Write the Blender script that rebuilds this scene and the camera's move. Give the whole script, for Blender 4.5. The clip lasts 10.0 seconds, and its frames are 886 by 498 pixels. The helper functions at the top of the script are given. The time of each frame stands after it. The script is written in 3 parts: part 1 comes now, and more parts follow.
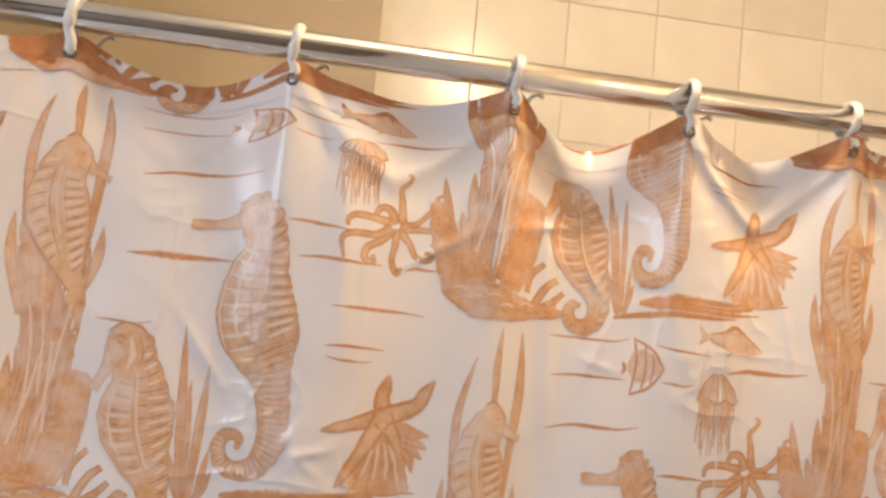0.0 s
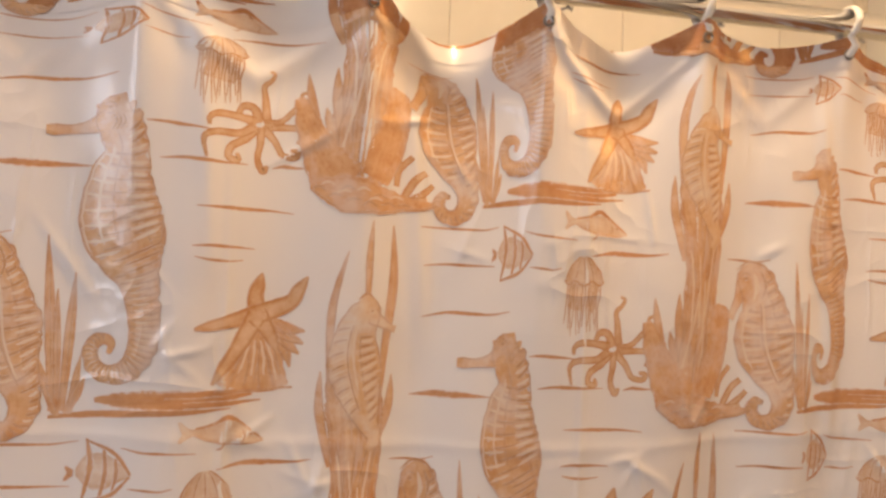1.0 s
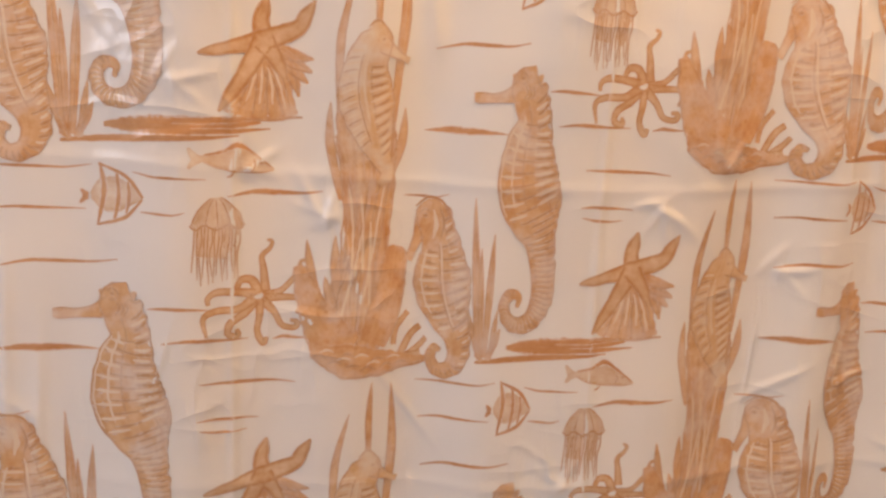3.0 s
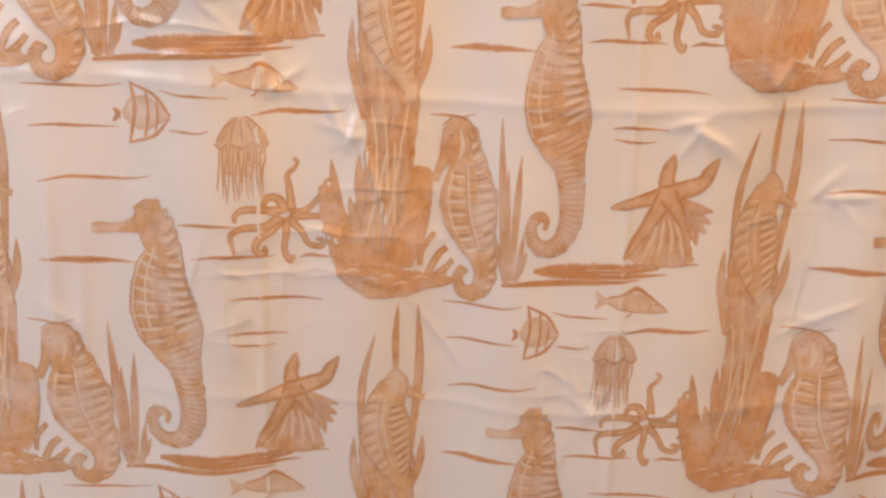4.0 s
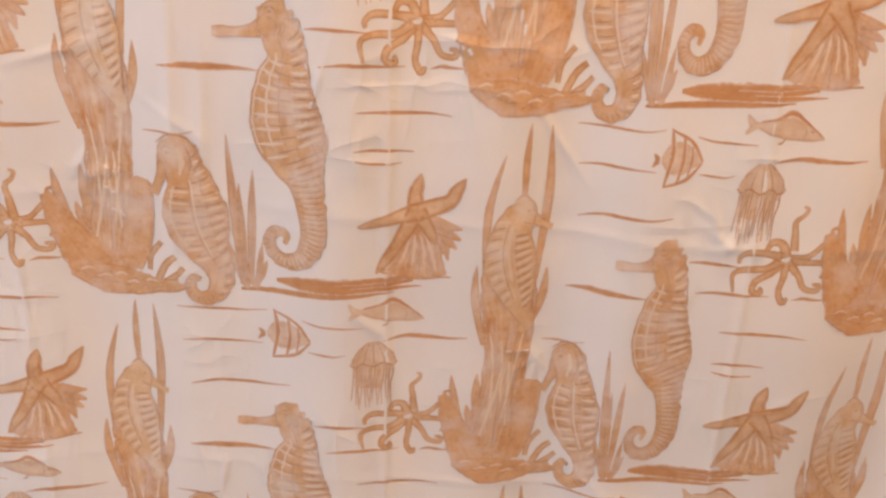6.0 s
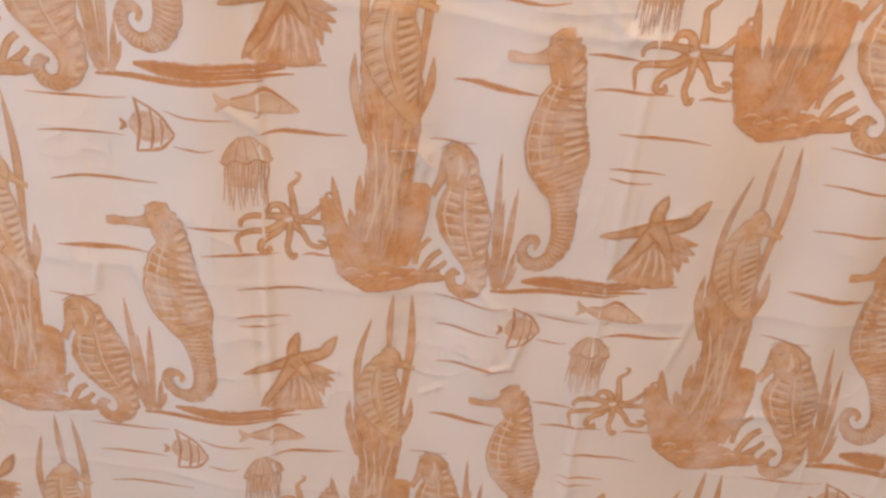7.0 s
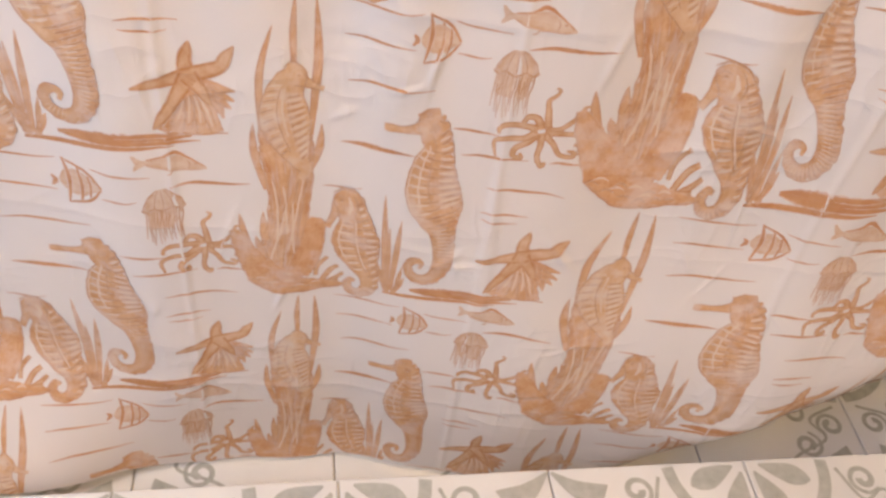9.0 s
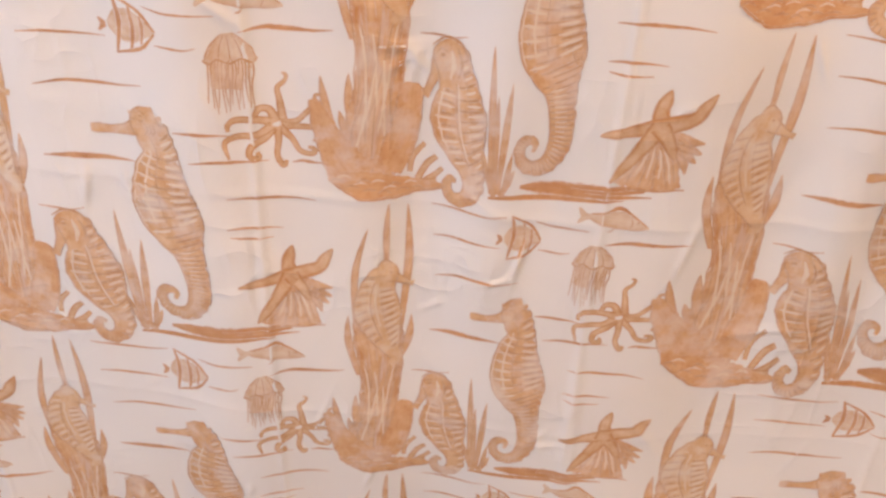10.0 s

Description of the task: Set the listing down in full and exactly. Pictures within it should not appear in the copy.

Output for this task:
Write the Blender script that rebuilds this scene and the camera's move. Give the whole script, for Blender 4.5. The clip lasts 10.0 seconds, and its frames are 886 by 498 pixels. The helper functions at the top of the script are given. The time of each frame stands after it. The script is written in 3 parts: part 1 comes now, and more parts follow.
0.0 s
1.0 s
3.0 s
4.0 s
6.0 s
7.0 s
9.0 s
10.0 s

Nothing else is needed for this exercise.